- Fast Growth Pushes Europe Ahead of U.S. in Corporate Bond E-Trading
- Incumbent Platforms Retain Market Share
Europe’s bond markets are going electronic. Fifty-seven percent of trading volume in European government bonds was executed electronically in 2014—up 14 percentage points since the onset of the global financial crisis according to a new report, European Fixed Income: E-Trading Growth Continues, by Greenwich Associates. Competition remains tight as the marketplace for institutional e-trading stays concentrated in three incumbent platforms, the report concludes.
Based on interviews with more than 1,200 institutional investors, the results of the annual Greenwich Associates European Fixed-Income Investors Study shows that Europe’s bond markets will continue migrating toward a more electronic model, with voice trading more often reserved for less-liquid markets or large-sized trades.
While the shift to e-trading is growing, the list of competing platforms is not. Bloomberg and Tradeweb continue to command the biggest share of European government bond e-trading.
“The two are nearly neck-and-neck,” says Kevin McPartland, Head of Market Structure and Technology Research at Greenwich Associates. “Bloomberg’s impressive fixed-income footprint given its terminal distribution and Tradeweb’s strong dealer relationships and longstanding penetration with major asset managers create continued healthy competition.”

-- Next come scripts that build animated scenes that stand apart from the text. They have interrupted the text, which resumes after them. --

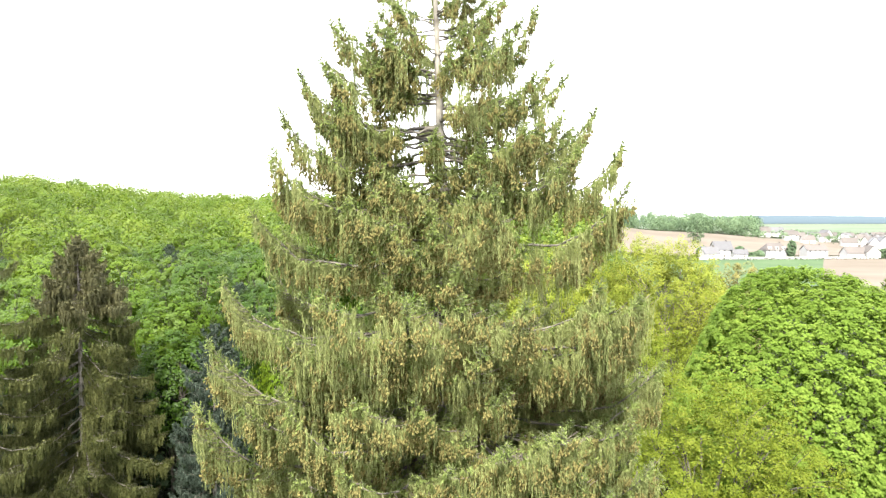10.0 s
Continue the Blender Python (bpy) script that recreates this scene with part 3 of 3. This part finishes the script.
def woodland():
    rng = np.random.default_rng(41)
    kinds = [[wood_meshes(grade, rng) for k in range(5)] for grade in range(3)]
    keep_off = [(-34.5, 60, 9), (-40, 50, 8), (-20.5, 55, 6), (25.5, 44, 12), (23, 68, 7), (13, 73, 7), (33, 76, 7), (-46.5, 110, 6), (-27, 84, 6)]
    made = []
    tries = 0
    while len(made) < 285 and tries < 20000:
        tries += 1
        y = math.sqrt(rng.uniform(70 ** 2, 190 ** 2))
        x = rng.uniform(-0.80, 0.27) * y
        if any((x - a) ** 2 + (y - b) ** 2 < r * r for a, b, r in keep_off) or any((x - a) ** 2 + (y - b) ** 2 < 84 for a, b in made):
            continue
        made.append((x, y))
        seen = -0.72 < x / y < -0.20
        crown, trunk, radii = kinds[(0 if y < 112 else 1) if seen else 2][rng.integers(5)]
        k = rng.uniform(0.75, 1.25)
        high = rng.uniform(9.0, 17.8)
        under = float(DEEP * (1 - smooth(np.array((y - 75) / 150))))
        lift = high + under - radii[2] * k
        tree = thing("broadleaf_tree", pose(x, y, float(land(np.array(x), np.array(y))), 0, 0, rng.uniform(0, 360)), "broadleaved woodland tree in fresh green leaf", "tree", "trees of the wood")
        place = pose(0, 0, lift) @ Matrix.Scale(k, 4)
        piece("trunk", trunk, tree, at=place)
        piece("crown", crown, tree, at=place, kind="stuff")


def far_wood(name, spots, label, material, quads, spread_r, leaf, seed, lift=(7.5, 14.0)):
    """Woods too far to count: one sheet of lumpy crowns."""
    rng = np.random.default_rng(seed)
    n = len(spots)
    idx = np.repeat(np.arange(n), quads)
    d = unit(rng.normal(size=(len(idx), 3)) + np.array([0, -0.25, 0.65]))
    size = spread_r * rng.uniform(0.6, 1.35, n)
    lump = 1 + 0.18 * np.sin(d[:, 0] * 6 + idx) * np.cos(d[:, 1] * 5 + idx * 2)
    high = rng.uniform(*lift, n) + 0.25 * size + DEEP * (1 - smooth((spots[:, 1] - 75) / 150))
    centre = np.stack([spots[:, 0], spots[:, 1], land(spots[:, 0], spots[:, 1]) + high - size * 0.35], -1)
    p = centre[idx] + d * (size[idx] * lump * rng.uniform(0.93, 1.0, len(idx)))[:, None] * np.array([1, 1, 1.05])
    normal = unit(d + rng.normal(scale=0.10, size=d.shape))
    v, f = leaf_quads(p, normal, leaf * rng.uniform(0.7, 1.3, len(idx)), rng)
    tagged(piece(name, mesh_of(name, v, f, material)), label, "woodland", kind="stuff")


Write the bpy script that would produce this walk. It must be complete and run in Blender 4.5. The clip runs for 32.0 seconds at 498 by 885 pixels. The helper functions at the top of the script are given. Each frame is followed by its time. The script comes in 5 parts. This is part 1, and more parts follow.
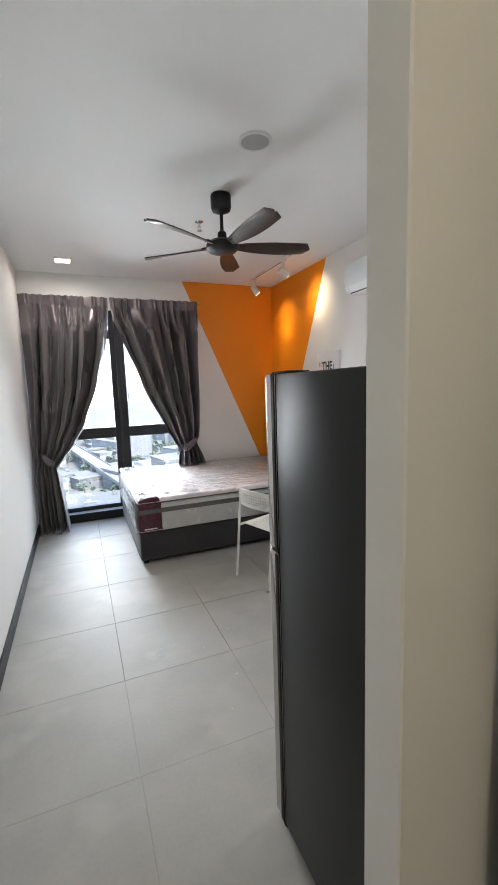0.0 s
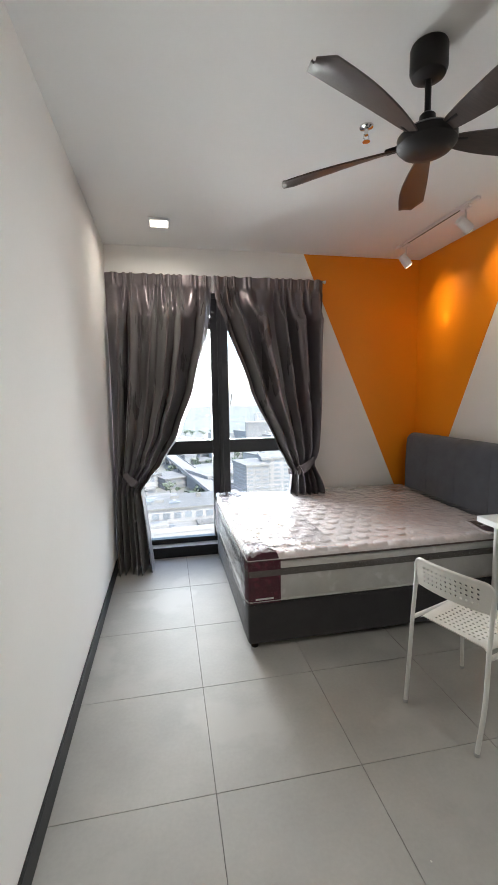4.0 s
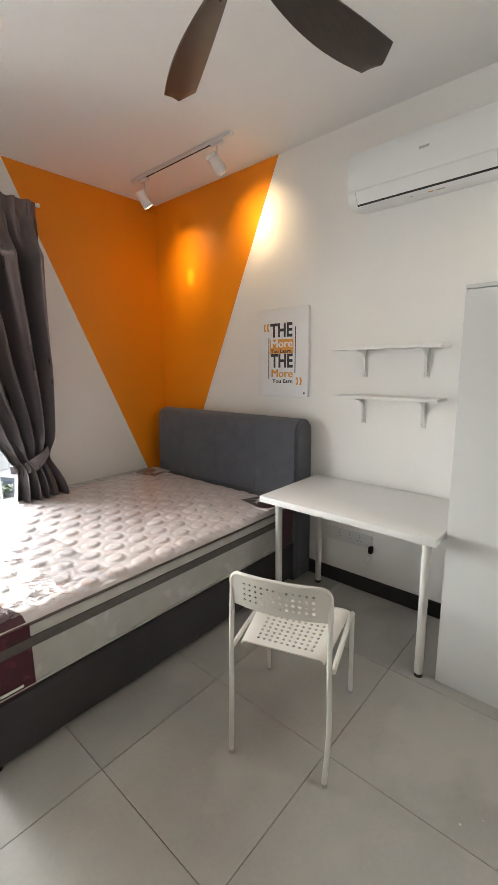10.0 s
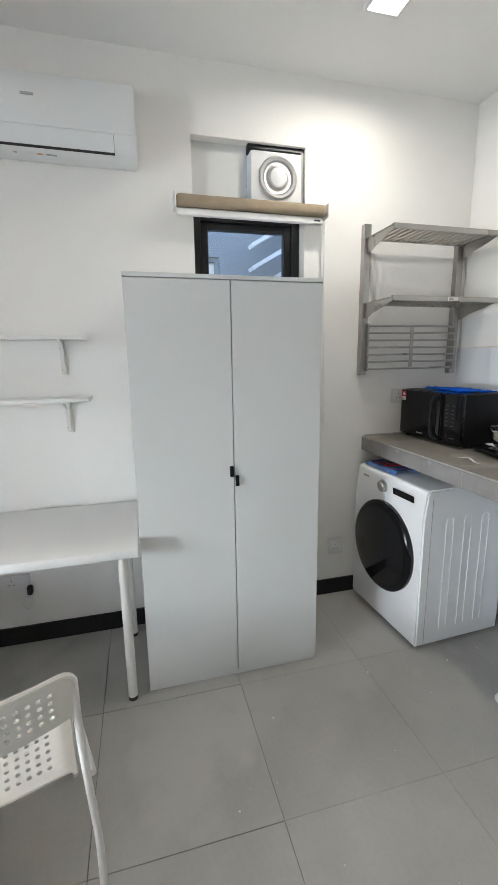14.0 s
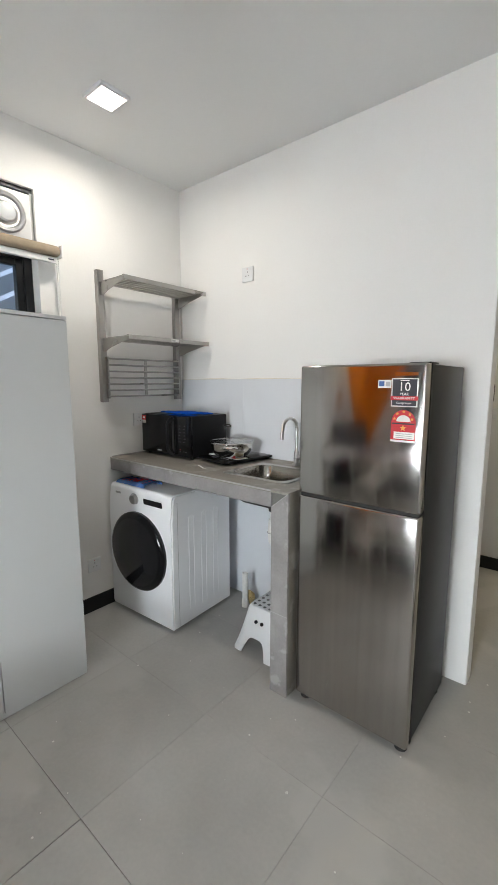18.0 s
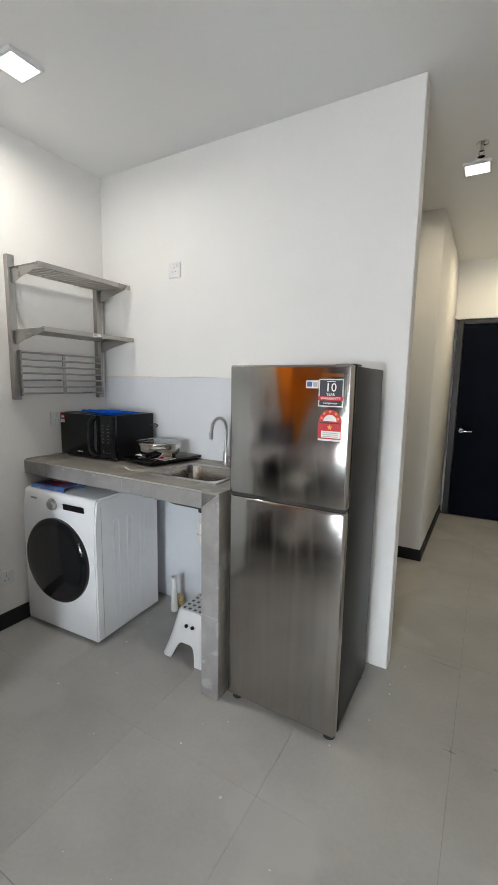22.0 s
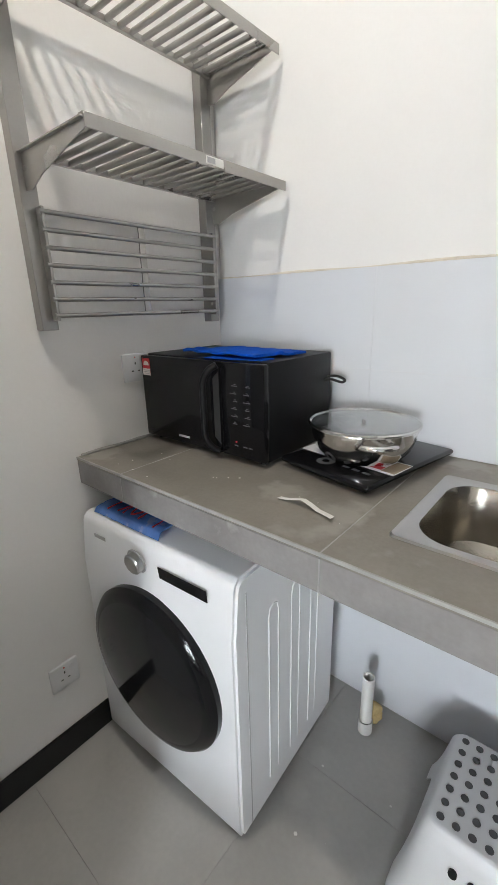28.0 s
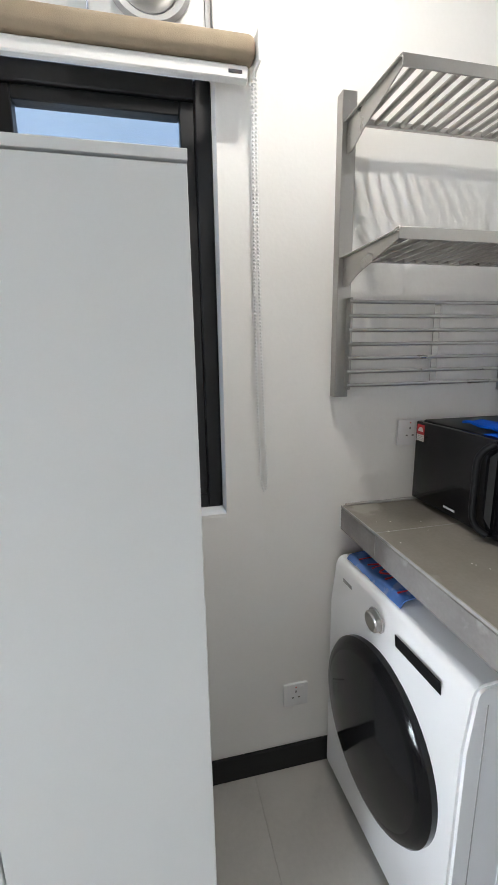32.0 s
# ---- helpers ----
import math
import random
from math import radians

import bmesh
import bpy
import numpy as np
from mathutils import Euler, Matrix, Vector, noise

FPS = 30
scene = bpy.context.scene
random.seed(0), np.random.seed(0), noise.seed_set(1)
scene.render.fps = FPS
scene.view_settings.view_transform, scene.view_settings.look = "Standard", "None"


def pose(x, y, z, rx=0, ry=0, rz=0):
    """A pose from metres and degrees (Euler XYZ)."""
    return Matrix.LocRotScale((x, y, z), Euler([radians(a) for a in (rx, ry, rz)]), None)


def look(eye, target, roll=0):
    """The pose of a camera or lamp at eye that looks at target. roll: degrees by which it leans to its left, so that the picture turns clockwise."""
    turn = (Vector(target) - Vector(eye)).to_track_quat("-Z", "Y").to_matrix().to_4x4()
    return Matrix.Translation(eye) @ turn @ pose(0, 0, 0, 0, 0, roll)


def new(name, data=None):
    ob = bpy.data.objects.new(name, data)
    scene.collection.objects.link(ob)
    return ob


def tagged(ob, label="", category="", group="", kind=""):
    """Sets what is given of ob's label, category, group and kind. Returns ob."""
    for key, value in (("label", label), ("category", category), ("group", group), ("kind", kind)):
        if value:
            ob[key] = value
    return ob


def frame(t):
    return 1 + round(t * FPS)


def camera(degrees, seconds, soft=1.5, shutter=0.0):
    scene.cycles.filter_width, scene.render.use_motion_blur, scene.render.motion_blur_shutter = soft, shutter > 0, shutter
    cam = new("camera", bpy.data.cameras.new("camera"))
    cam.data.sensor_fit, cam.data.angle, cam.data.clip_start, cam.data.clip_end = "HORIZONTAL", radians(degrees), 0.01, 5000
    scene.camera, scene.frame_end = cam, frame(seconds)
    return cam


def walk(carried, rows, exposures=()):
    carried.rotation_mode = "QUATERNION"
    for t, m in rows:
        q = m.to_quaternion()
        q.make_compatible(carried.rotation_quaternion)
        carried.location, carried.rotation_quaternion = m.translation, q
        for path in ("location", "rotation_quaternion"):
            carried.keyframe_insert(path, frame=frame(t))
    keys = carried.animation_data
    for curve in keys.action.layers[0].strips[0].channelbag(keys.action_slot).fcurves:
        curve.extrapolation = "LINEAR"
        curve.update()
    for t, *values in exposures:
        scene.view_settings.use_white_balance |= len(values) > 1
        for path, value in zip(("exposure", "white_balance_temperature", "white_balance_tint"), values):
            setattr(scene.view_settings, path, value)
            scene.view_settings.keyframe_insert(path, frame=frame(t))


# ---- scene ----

Seventy-seven percent of European government bond market participants traded electronically in 2014. “Increasing regulatory pressure for greater transparency and heightened concerns about tipping off the rest of the Street through information leakage could drive current users of electronic trading to execute a greater proportion of their total volume via the screen in the future,” says Greenwich Associates Managing Director Andrew Awad.
Recent and rapid growth in e-trading has propelled the European market past the United States in certain fixed-income products when it comes to electronic execution. For example, in the U.S. investment-grade corporate bond market, only 12% of the volume was traded electronically in 2014 (versus 50% in Europe). The comparison is even starker in the high-yield bond markets, where only 4% of the U.S. marketplace is being traded electronically, compared to 19% in Europe.
The less liquid high-yield bond market has also seen a dramatic rise in e-trading, where the share of market participants trading electronically jumped to 59% last year from just 9% in 2008.
Bloomberg continues as the market share leader in European corporate bond electronic trading, with MarketAxess and Tradeweb also maintaining a strong presence.